(3D scene code data)
------------

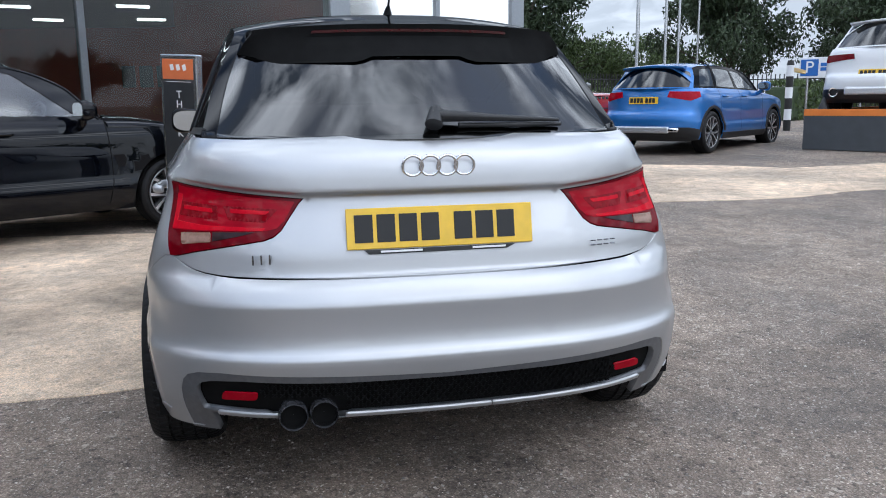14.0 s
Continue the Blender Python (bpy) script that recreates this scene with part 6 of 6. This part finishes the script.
def small_tree(name, x, y, h, crown, label, seed, lean=0.0):
    rng = random.Random(seed)
    t = thing(name, pose(x, y, float(slope(x, y))), label, "tree", "potted trees by the entrance")
    bm = bmesh.new()
    lathe(bm, [(0.001, 0.0), (0.17, 0.0), (0.21, 0.40), (0.225, 0.42), (0.2, 0.42), (0.19, 0.36), (0.001, 0.36)], 4, Matrix.Rotation(radians(45), 4, "Z"))
    bmesh.ops.recalc_face_normals(bm, faces=bm.faces)
    part("planter", bm, POT, t)
    bm = bmesh.new()
    top = h - crown
    pts = [(lean * k / 6 + rng.uniform(-0.02, 0.02), rng.uniform(-0.02, 0.02), 0.3 + (top - 0.3) * k / 6) for k in range(7)]
    tube(bm, pts, [0.032 - 0.002 * k for k in range(7)], 8)
    part("trunk", bm, BARK, t, smooth=60)
    tips = []
    bm = bmesh.new()
    for k in range(22):
        a, e = rng.uniform(0, 6.28), rng.uniform(0.25, 1.3)
        ln = crown * rng.uniform(0.45, 0.95)
        s = Vector(pts[-1]) - Vector((0, 0, rng.uniform(0, 0.25)))
        d = Vector((math.cos(a) * math.cos(e), math.sin(a) * math.cos(e), math.sin(e)))
        m1 = s + d * ln * 0.5 + Vector((rng.uniform(-0.05, 0.05), rng.uniform(-0.05, 0.05), 0.03))
        e1 = s + d * ln
        tube(bm, [s, m1, e1], [0.011, 0.006, 0.002], 5)
        tips += [m1.lerp(e1, u) for u in (0, 0.3, 0.6, 0.9, 1.0)]
        for _ in range(3):
            e2 = m1 + Vector((rng.uniform(-0.25, 0.25), rng.uniform(-0.25, 0.25), rng.uniform(-0.05, 0.25)))
            tube(bm, [m1, e2], [0.004, 0.0015], 4)
            tips += [m1.lerp(e2, u) for u in (0.5, 0.8, 1.0)]
    part("twig_growth", bm, BARK, t)
    leaves(2600, lambda r: (r.choice(tips) + Vector((r.gauss(0, 0.06), r.gauss(0, 0.06), r.gauss(0, 0.06))), None), 0.045, LEAF_OLIVE, "crown", t, rng)
    return t


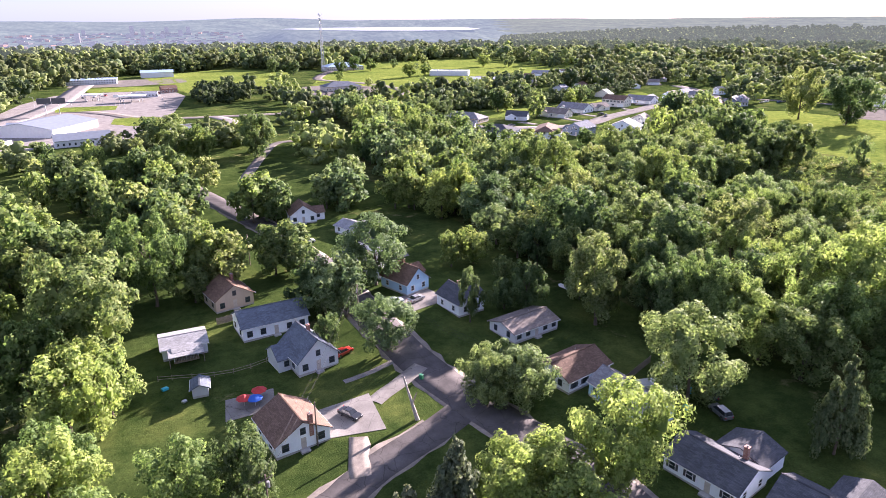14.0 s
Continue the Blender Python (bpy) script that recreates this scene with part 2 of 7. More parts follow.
ROOF = {
    "grey": shingle("grey_shingles", (0.23, 0.23, 0.24)), "dark": shingle("dark_shingles", (0.09, 0.095, 0.105)),
    "slate": shingle("slate_blue_shingles", (0.13, 0.15, 0.18)), "brown": shingle("brown_shingles", (0.17, 0.115, 0.085)),
    "tan": shingle("tan_shingles", (0.21, 0.185, 0.165)), "red": shingle("red_shingles", (0.24, 0.105, 0.07)),
    "orange": shingle("orange_brown_shingles", (0.32, 0.18, 0.11)), "clay": shingle("clay_red_shingles", (0.42, 0.15, 0.085)), "green": shingle("green_roofing", (0.12, 0.2, 0.17)),
    "light": shingle("light_grey_shingles", (0.3, 0.305, 0.31)), "metal": plain("pale_metal_roof", (0.5, 0.53, 0.56), 0.35, 0.4, 0.6, 0.1),
    "membrane": plain("roof_membrane", (0.115, 0.11, 0.102), 0.95, 0.0, 0.15, 0.3, spec=0.08), "brownmembrane": plain("brown_roof_gravel", (0.3, 0.24, 0.2), 0.9, 0.0, 0.15, 0.3),
    "darkmembrane": plain("dark_felt_roof", (0.085, 0.08, 0.08), 0.9, 0.0, 0.2, 0.3),
    "blue": plain("blue_metal_roof", (0.3, 0.42, 0.55), 0.5, 0.1, 0.6, 0.1),
    "steel": plain("blue_grey_steel_roof", (0.16, 0.19, 0.23), 0.7, 0.0, 0.4, 0.14),
}
M_TRIM = plain("white_trim", (0.78, 0.78, 0.77), 0.5, 0, 2.0, 0.06, 0.0)
M_DARKTRIM = plain("dark_trim", (0.06, 0.065, 0.07), 0.5, 0, 2.0, 0.1, 0.0)
M_GLASS = glass_mat("window_glass")
M_FOUND = plain("concrete_block", (0.42, 0.41, 0.39), 0.9)
M_DOOR = plain("painted_door", (0.55, 0.5, 0.45), 0.5)
M_CHIM = SIDE["brick"]
M_WOOD = plain("weathered_wood", (0.27, 0.22, 0.17), 0.85, 0, 2.0, 0.25)
M_POLE = plain("creosoted_pole", (0.19, 0.15, 0.115), 0.85, 0, 3.0, 0.25)
M_BARK = plain("bark", (0.13, 0.1, 0.075), 0.95, 0, 3.0, 0.35, 0.5)
M_STEEL = plain("galvanised_steel", (0.5, 0.51, 0.52), 0.45, 0.7, 2.0, 0.1)
M_BLACK = plain("black_rubber", (0.02, 0.02, 0.02), 0.8, 0, 4.0, 0.2, 0.0)
M_CHROME = plain("bright_metal", (0.6, 0.6, 0.62), 0.25, 0.9, 4.0, 0.05, 0.0)
M_GRASS = grass_mat("lawn_grass", (0.028, 0.046, 0.014), (0.05, 0.076, 0.022), (0.098, 0.122, 0.035))
M_FIELD = grass_mat("mown_field_grass", (0.112, 0.158, 0.036), (0.15, 0.196, 0.044), (0.195, 0.234, 0.056), 0.02, worn=0.2)
M_MEADOW = grass_mat("rough_meadow_grass", (0.046, 0.066, 0.02), (0.086, 0.11, 0.033), (0.15, 0.166, 0.055), 0.09, (0.24, 0.22, 0.11), 0.3)
M_FLOOR = grass_mat("woodland_floor", (0.035, 0.048, 0.018), (0.055, 0.068, 0.024), (0.09, 0.098, 0.036), 0.08, (0.12, 0.1, 0.06), 0.5)
M_ASPHALT = paving("worn_asphalt", (0.105, 0.098, 0.094), 0.45)
M_HIGHWAY = paving("pale_highway_asphalt", (0.23, 0.215, 0.2), 0.25)
M_OLDROAD = paving("faded_asphalt", (0.165, 0.152, 0.136), 0.3)
M_CONCRETE = paving("concrete_paving", (0.22, 0.208, 0.19), 0.4)
M_GRAVEL = paving("pale_gravel", (0.25, 0.222, 0.188), 0.1, 0.6)
M_KERB = plain("concrete_kerb", (0.45, 0.43, 0.4), 0.9)
LEAF = {
    "m": foliage("maple_leaves", (0.104, 0.151, 0.050), (0.180, 0.233, 0.080), (0.284, 0.324, 0.123), 0.5),
    "e": foliage("elm_leaves", (0.113, 0.151, 0.061), (0.198, 0.233, 0.099), (0.310, 0.331, 0.170), 0.5),
    "h": foliage("hackberry_leaves", (0.095, 0.136, 0.057), (0.159, 0.211, 0.087), (0.264, 0.301, 0.139), 0.5),
    "l": foliage("locust_leaves", (0.135, 0.185, 0.067), (0.224, 0.285, 0.099), (0.332, 0.385, 0.150), 0.5),
    "y": foliage("yellow_green_leaves", (0.142, 0.185, 0.060), (0.231, 0.280, 0.087), (0.342, 0.385, 0.129), 0.5),
    "d": foliage("oak_leaves", (0.075, 0.112, 0.050), (0.133, 0.180, 0.074), (0.217, 0.256, 0.116), 0.45),
    "g": foliage("silver_leaves", (0.112, 0.155, 0.072), (0.18, 0.23, 0.112), (0.275, 0.33, 0.18), 0.45),
    "w": foliage("willow_leaves", (0.125, 0.165, 0.077), (0.201, 0.250, 0.112), (0.305, 0.345, 0.169), 0.5),
    "p": foliage("pine_needles", (0.082, 0.112, 0.052), (0.132, 0.160, 0.076), (0.207, 0.220, 0.113), 0.3),
    "s": foliage("spruce_needles", (0.081, 0.096, 0.064), (0.131, 0.144, 0.094), (0.207, 0.211, 0.138), 0.3),
    "b": foliage("shrub_leaves", (0.146, 0.166, 0.077), (0.244, 0.256, 0.116), (0.371, 0.348, 0.206), 0.5),
}
M_STRAW = foliage("meadow_grass_blades", (0.085, 0.13, 0.045), (0.135, 0.185, 0.062), (0.21, 0.25, 0.09), 0.4)


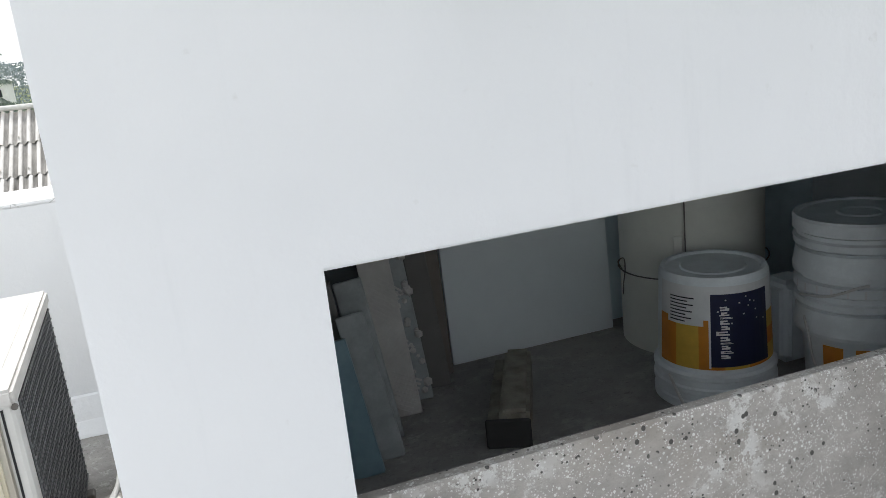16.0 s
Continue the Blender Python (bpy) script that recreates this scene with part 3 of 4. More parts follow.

------------

Lines containing "Continue" are to be counted. State the total and add nothing.

3